Sometimes some men were taken out and made to do work, like chop wood.” After a week the prisoners were all told how much they would have to pay to be released. The witness was told he would have to pay $5000. He told them he did not have that much money, but friends in Paghman came and paid for his release.
Witness B told the Afghanistan Justice Project that Ittihad-i Islami troops had beaten her and arrested her unarmed husband from their residence in Afshar, and that he was still accounted for.
Witness C told the Afghanistan Justice Project that the soldiers searched the houses looking for men. “I was taken to Paghman. At night I was kept in a container; during the day I and other 10-20 men were made to dig trenches. There were lots of containers. At night some men would be taken out and not come back. We could hear shots and we assumed the men had been killed. I think some were buried in the trenches. I finally escaped by hiding in the river under a bridge. I left and went to Quetta.”
Witness M. told the Afghanistan Justice Project that at 7:.00 in the morning, when Ittihad-i Islami captured Afshar, a group of armed men entered her residential compound, and detained S., her husband. They released him after 45 days. He had been beaten so severely his hearing had been permanently damaged and he was deaf. According to his wife, he also had difficulty recognizing people. After he was detained, a second group of 10-15 Ittihad soldiers came to the house between 3:00 p.m. and 3:30 p.m. They claimed that they were looking for Wahdat forces, they grabbed M.’s son by the arm. “My son was about 11 years old. They held him and asked where his father was. They aimed their guns at him and I threw myself over him. I was shot in the hand and leg but he was shot five times. He died.” The soldiers then took the family belongings and left.
Witness K, 75 years old, stated that troops affiliated to Sayyaf abducted him from Sar-i Jui, Afshar on the day of the Afshar operation, February 11. He was one of a group of seven men who were taken prisoner, and beaten severely and made to act as porters to help carry goods being looted from Afshar. The Ittihad troops then took him to Company (a Sayyaf-controlled area) on that day and held him there for two months. The commander who captured him was Ghulam Rasool, affiliated to Sayyaf. He stated that after that he spent two months in Shakar Darra as a prisoner of Anwar Dangar, and then three months in Farzah with Commandant Haneef. He witnessed the troops summarily executing one of his relatives, Qambar Zohar.

Witness G was briefly arrested and beaten unconscious by Ittehad troops on the first day of the operation. When he returned to the area later he removed two bodies from his well, and estimates that he saw 30-35 bodies himself while fleeing the area (including a decapitated head left in a window).

Abdullah Khan, of Ghazni Province, 67 years old, was arrested from Afshar by Commander Aziz Banjar, a Sayyaf commander. The rest of the family had fled to Taimani during the main military operation. Abdullah Khan had stayed on in Afshar to guard the household goods. However, all household goods were stolen during the operation and the house was destroyed. The family has have been unable to trace Abdullah Khan and so he remains missing.
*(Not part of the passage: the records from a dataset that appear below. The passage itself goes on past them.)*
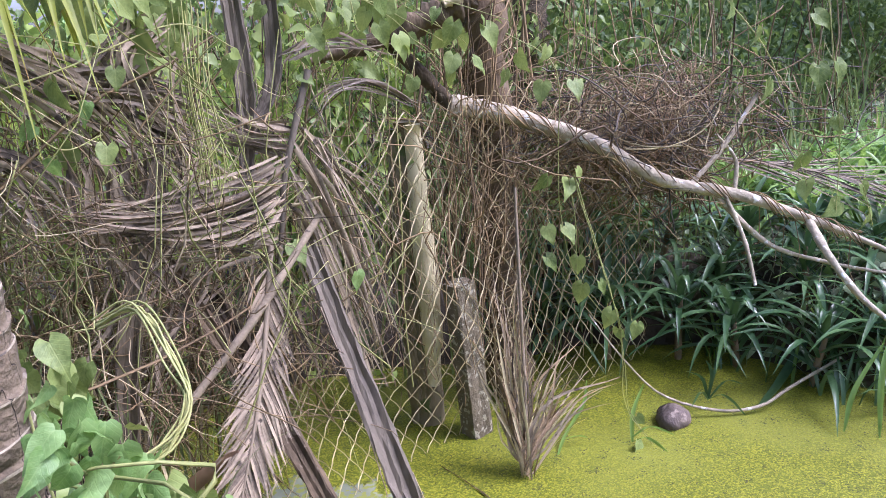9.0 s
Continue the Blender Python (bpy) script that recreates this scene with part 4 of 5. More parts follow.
draped("brown dead palm frond slumped over the fence beside the vines", [
    ([(2.45, 5.37, 1.85), (2.56, 5.44, 1.75), (2.67, 5.51, 1.59), (2.74, 5.56, 1.4)], [(2.55, 5.44, 1.88), (2.7, 5.53, 1.76), (2.81, 5.6, 1.61), (2.9, 5.66, 1.46)], 30, 221, 0.025),
    ([(2.32, 5.25, 1.68), (2.49, 5.36, 1.6), (2.59, 5.43, 1.49), (2.64, 5.45, 1.4)], [(2.3, 5.23, 1.59), (2.45, 5.33, 1.51), (2.52, 5.38, 1.43), (2.56, 5.41, 1.33)], 24, 222, 0.025),
    ([(2.61, 5.5, 1.57), (2.63, 5.51, 1.43), (2.68, 5.54, 1.23), (2.71, 5.56, 1.07)], [(2.74, 5.58, 1.54), (2.73, 5.58, 1.4), (2.77, 5.6, 1.2), (2.78, 5.61, 1.04)], 16, 223, 0.025)], 0.007)
draped("bleached leaflets of a fallen frond drooping over the litter", [
    ([(1.55, 3.35, 0.6), (1.33, 3.35, 0.68), (1.19, 3.35, 0.67), (1.03, 3.33, 0.62)], [(1.57, 3.33, 0.55), (1.37, 3.33, 0.61), (1.2, 3.33, 0.62), (1.06, 3.3, 0.57)], 24, 224, 0.012),
    ([(0.95, 3.2, 0.68), (0.99, 3.2, 0.6), (1.01, 3.2, 0.51), (1.02, 3.2, 0.36)], [(1.01, 3.2, 0.66), (1.09, 3.2, 0.59), (1.15, 3.2, 0.49), (1.2, 3.2, 0.36)], 18, 225, 0.012)], 0.0055, FROND)
draped("dark dead palm frond arched over the top of the fence", [
    ([(2.56, 5.46, 1.77), (2.73, 5.58, 1.77), (2.94, 5.71, 1.7), (3.15, 5.85, 1.56)], [(2.57, 5.47, 1.72), (2.75, 5.59, 1.69), (2.92, 5.7, 1.57), (3.02, 5.76, 1.47)], 30, 205, 0.022)], 0.0058, RACHIS)
draped("grey-brown dead frond twisted into a swirl of leaflets", [
    ([(2.81, 5.68, 1.93), (2.73, 5.64, 1.78), (2.78, 5.67, 1.63), (2.98, 5.8, 1.52)], [(2.95, 5.78, 1.88), (2.83, 5.7, 1.76), (2.87, 5.72, 1.59), (3.03, 5.83, 1.39)], 52, 206, 0.035)], 0.0064, FROND)
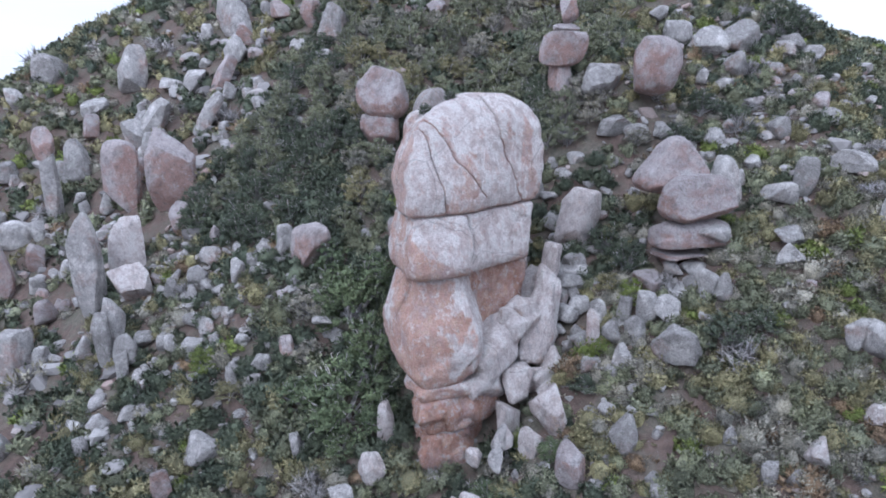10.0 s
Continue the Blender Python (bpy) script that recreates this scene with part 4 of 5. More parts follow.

Witness Sh. told the Afghanistan Justice Project that when Ittihad forces entered her house, they beat to death her father inside the compound. They then stole all household belongings.

Rape by Ittihad Forces

During the Afshar operation, Sayyaf’s Ittihad-i Islami forces used rape and other assaults on civilians to drive the civilian population from the area. The Afghanistan Justice Project interviewed many witnesses who described incidents of rape by Ittihad forces during the Afshar operation. Witness M. (see statement above) was injured in the hand and leg when Ittihad soldiers shot her son. She stated: “While I was still bleeding they raped me.” She stated that three soldiers held her down while the fourth raped her in the basement of her own house. Several other women had also taken shelter in M.’s house: a neighbor, Z., and her two daughters, and another woman, R. The Ittihad troops raped Z.’s two daughters, ages 14 and 16, and the woman, R. The soldiers took them by turn down to the basement to carry out the rape. One of Z.’s daughters was injured by a bayonet when she attempted to resist.

Another witness, S., stated that armed men had burst into her house at Afshar-Silo on the second day of the Afshar operation. They beat and raped her and her sister in their house and looted the contents.
Witness Sh. stated that after capturing Afshar, Ittehad-i Islami troops forcibly entered her house at 7:00 a.m. They raped four girls in their residential compound, including Sh. her sister, age 14 years, and two others.

There were many other reports of rape; the numbers of women raped is not known. Residents of Afshar did not return until after 2001. As of mid-2005, the area remains largely flattened, although some former residents have returned to the ruins of their former homes.